Fidèle à notre culture communautariste, nous nous efforçons d’être solidaires avec nos “frères” syriens, mais nous nous sentons moins interpellés par le sort de nos “lointains” voisins du Sud, damnés du désert, réduits par la misère à l’errance aux portes de nos villes. Et, paradoxe, notre indifférence envers nos propres “réfugiés” n’a d’égale que notre vigilance quant à l’accueil que l’Europe réserve à “ses” migrants, pourtant souvent les mêmes migrants !



L’indifférence est une forme pernicieuse de l’intolérance. C’est une manière d’affliger l’autre sans avoir à l’agresser formellement. Et notre pouvoir, en la matière, en accord avec sa société, se retrouve souvent dans cette situation d’infraction par omission. Sur la question des migrants subsahariens, tout se passe comme si elle n’existait pas et qu’elle n’appelait pas une réponse formelle. Alors, les autorités locales et les citoyens généreux font ce qu’ils peuvent.

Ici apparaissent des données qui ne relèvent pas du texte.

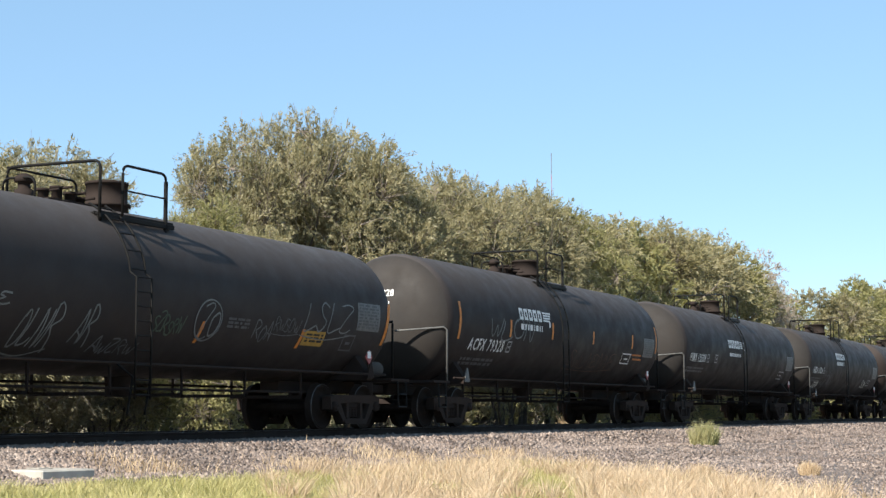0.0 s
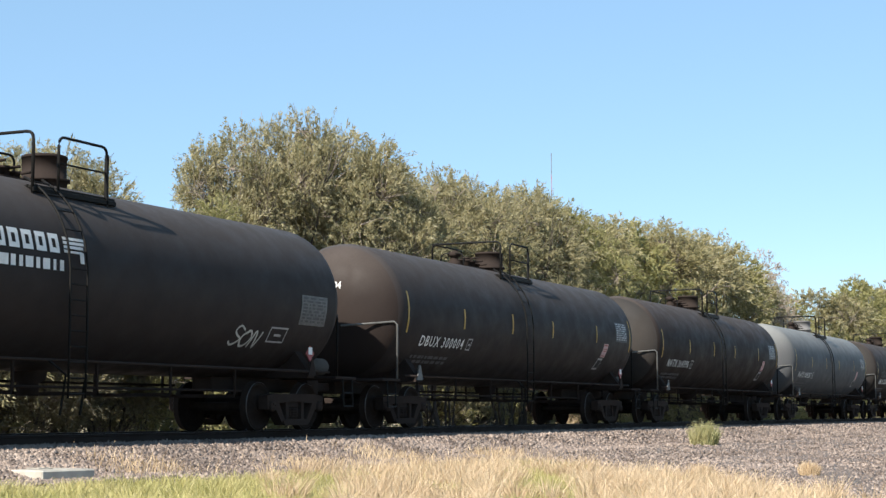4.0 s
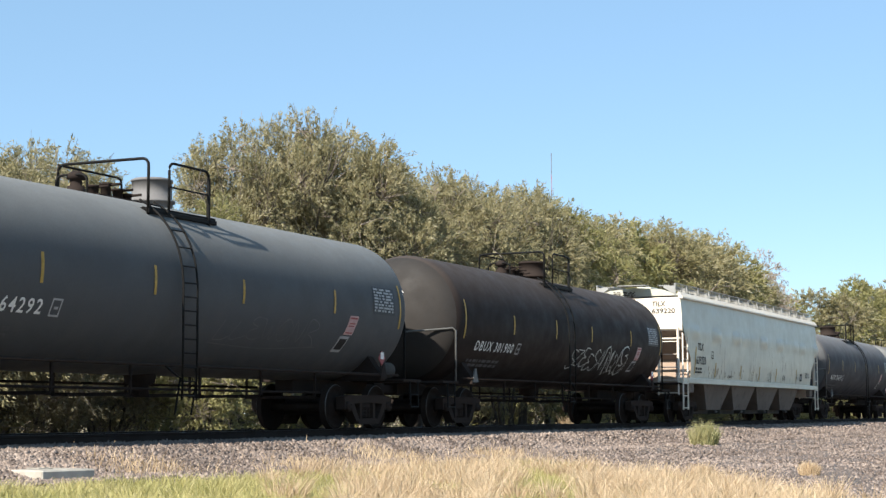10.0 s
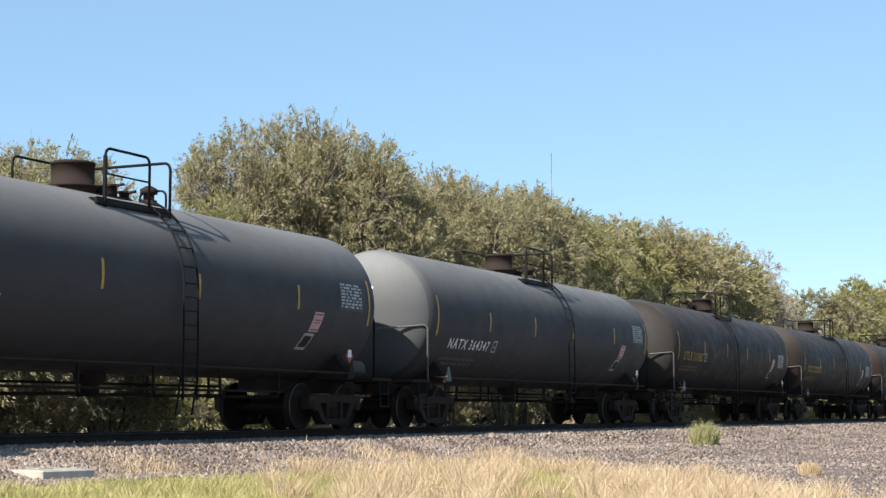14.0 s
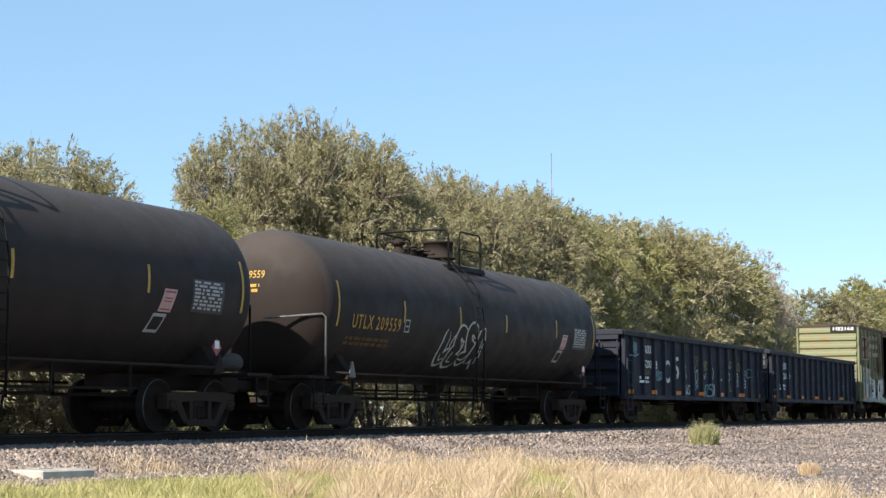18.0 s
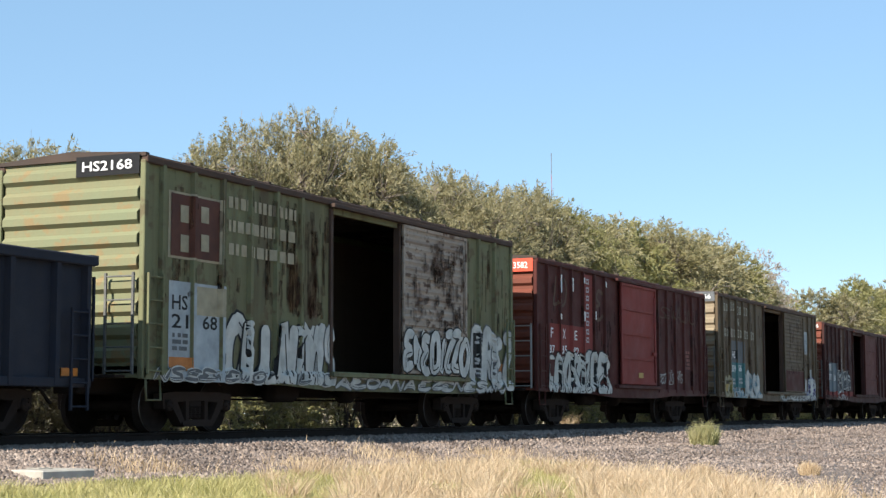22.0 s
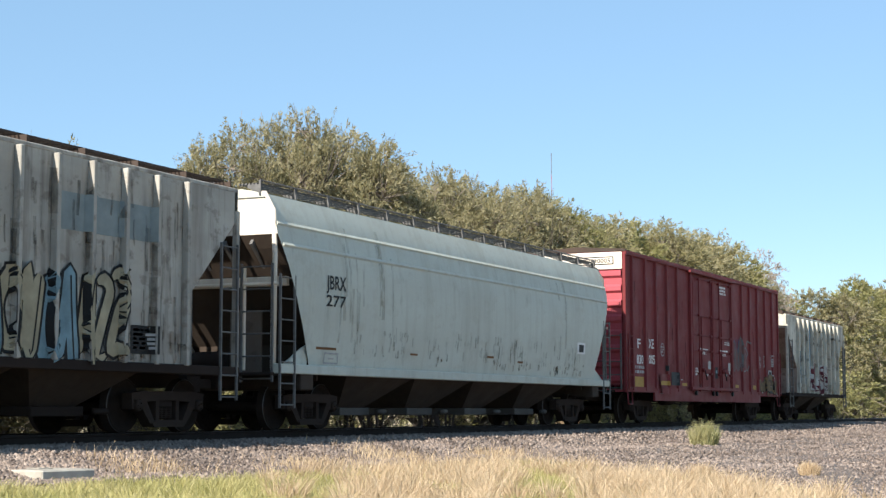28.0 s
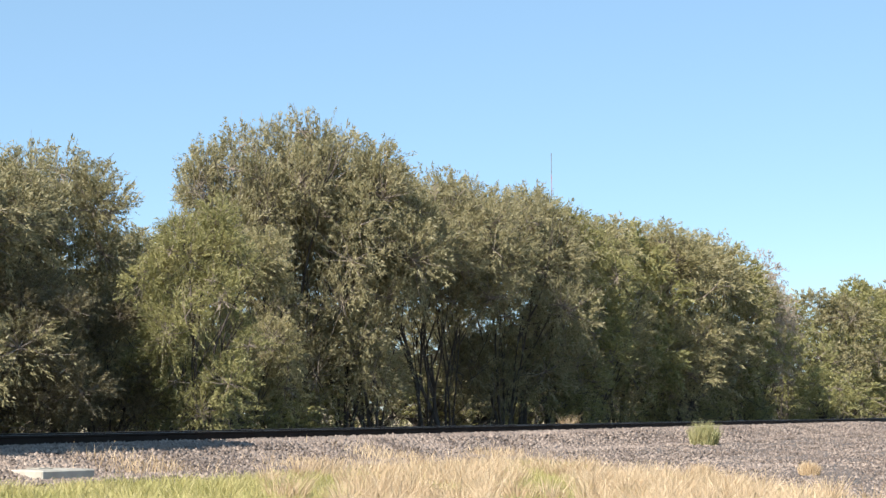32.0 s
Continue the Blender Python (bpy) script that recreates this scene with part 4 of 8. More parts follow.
    part("door_rail", Geo().box(lo2 - 0.1, hi2 + 0.1, -hw - 0.17, -hw - 0.04, zt - 0.10, zt - 0.02, 0.01), chord_mat or sm, car)
    if plug:
        for x in (d0 - 0.09, d1 + 0.09):
            part("door_frame", Geo().box(x - 0.08, x + 0.08, -hw - 0.085, -hw + 0.01, fl - 0.1, zt - 0.05, 0.012), sm, car)
    if gap:
        for x in cut:
            part("door_jamb", Geo().box(x - 0.05, x + 0.05, -hw - 0.06, -hw + 0.10, fl - 0.05, zt - 0.1, 0.012), chord_mat or sm, car)
    # ladders and steps
    for s in (-1, 1):
        ladder_parts(car, s * (hx - 0.42), s * (hx - 0.02), -hw - 0.10, fl - 0.15, fl + 1.5, 5, sm)
        # maroon car's leading ladder: sunlight on it put in as paler grey
        end_ladder(car, s * (hx + 0.16), -hw + 0.08, -hw + 0.62, fl - 0.15, fl + 1.5, 5, PALESTEEL if s < 0 and side is MAROON else (PALEIRON if s < 0 else sm))
        g = Geo().tube([(s * (hx - 0.45), -hw - 0.04, z0 + 0.1), (s * (hx - 0.45), -hw - 0.06, z0 - 0.24), (s * (hx - 0.05), -hw - 0.06, z0 - 0.24), (s * (hx - 0.05), -hw - 0.04, z0 + 0.1)], 0.022, 6)
        part("sill_step", g, sm, car)
        part("crossover_platform", Geo().box(s * (hx + 0.1) - 0.02, s * (hx + 0.1) + 0.25 * s, -1.2, 1.2, fl - 0.2, fl - 0.15) if s > 0 else Geo().box(s * (hx + 0.1) - 0.25, s * (hx + 0.1) + 0.02, -1.2, 1.2, fl - 0.2, fl - 0.15), UNDER, car)
    underframe(car, hx - 3.6, fl - 0.5)
    return car, surf


def plug_door(car, a, b, hw, z0, z1, mt):
    """A flush plug door in a frame: raised panel frames, lock rods with keepers, a crank handle, rollers below."""
    y = -hw
    dr = part("door", Geo().box(a, b, y - 0.045, y - 0.004, z0, z1, 0.008), mt, car)
    w = b - a
    for x in (a + 0.035, b - 0.035):
        part("door_edge", Geo().box(x - 0.035, x + 0.035, y - 0.10, y - 0.03, z0, z1, 0.01), mt, dr)
    for z in (z0 + 0.05, z0 + 0.16, 2.39, 2.91, 3.56, z1 - 0.06):
        part("door_rib", Geo().box(a + 0.07, b - 0.07, y - 0.085, y - 0.04, z - 0.025, z + 0.025, 0.008), mt, dr)
    for x in (a + w * 0.26, a + w * 0.83):
        part("lock_rod", Geo().tube([(x, y - 0.12, z0 + 0.03), (x, y - 0.12, z1 - 0.03)], 0.022, 6), mt, dr)
        for z in (z0 + 0.1, 1.62, 2.39, 2.91, 3.56, z1 - 0.1):
            part("rod_keeper", Geo().box(x - 0.05, x + 0.05, y - 0.15, y - 0.05, z - 0.035, z + 0.035, 0.008), mt, dr)
    x = a + w * 0.45
    part("door_post", Geo().box(x - 0.03, x + 0.03, y - 0.085, y - 0.04, 2.41, 3.54, 0.008), mt, dr)
    part("door_post", Geo().box(x - 0.02, x + 0.02, y - 0.085, y - 0.04, z0 + 0.18, 2.37, 0.008), mt, dr)
    part("gear_case", Geo().lathe([(0.0, 0.0), (0.0, 0.09), (0.10, 0.07), (0.10, 0.0)], (x + 0.05, y - 0.15, 1.74), "y", 12), mt, dr)
    part("crank_handle", Geo().tube([(x + 0.05, y - 0.15, 1.74), (x + 0.10, y - 0.17, 1.60), (x + 0.22, y - 0.17, 1.42)], 0.022, 6), INK, dr)
    part("gear_link", Geo().tube([(x + 0.05, y - 0.14, 1.76), (a + w * 0.83, y - 0.13, 2.02)], 0.016, 5), mt, dr)
    part("gear_link", Geo().tube([(x + 0.05, y - 0.14, 1.70), (a + w * 0.26, y - 0.13, 1.90)], 0.016, 5), mt, dr)
    for xx in (a + 0.2, b - 0.2):
        part("door_roller", Geo().lathe([(0.0, 0.0), (0.0, 0.08), (0.06, 0.08), (0.06, 0.0)], (xx, y - 0.15, z0 - 0.02), "y", 12), INK, dr)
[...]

C’est ainsi : nous fuyons tous les sujets qui viennent troubler la parfaite harmonie d’une société homogène, cristalline, sans aspérité morale ou identitaire. Nous les fuyons en les niant et en imposant par la dictature du discours magique l’image de la société mythique. Nous sommes tous de bons musulmans arabes, amazighs parfois et, par commodité politique, pacifistes, généreux, pieux, braves, etc. Et dans cette communauté immaculée, sans travers aucun, il n’y a pas de singularités. La chaîne Beur TV vient de l’apprendre à ses dépens. L’on aurait pu penser que c’est un traitement irrévérencieux des homosexuels algériens qui a fait réagir l’autorité de supervision de l’audiovisuel. Que non ! C’est l’évocation même de l’homosexualité comme réalité sociale qui est en cause. “Ces pratiques condamnables et attentatoires à notre société ne doivent plus se reproduire”, déclare l’Arav. Autrement dit, les médias sont sommés de se conformer, sur ce sujet comme sur d’autres, au déni de réalité conforme à la vision magique de la société que nos autorités politiques et morales veulent imposer. Il en va ainsi de notre “légendaire” hospitalité, bien mise à mal par notre attitude face à l’immigration du Sud.

Le mythe a la vie dure s’il n’est pas, parfois, dénoncé par de tragiques événements.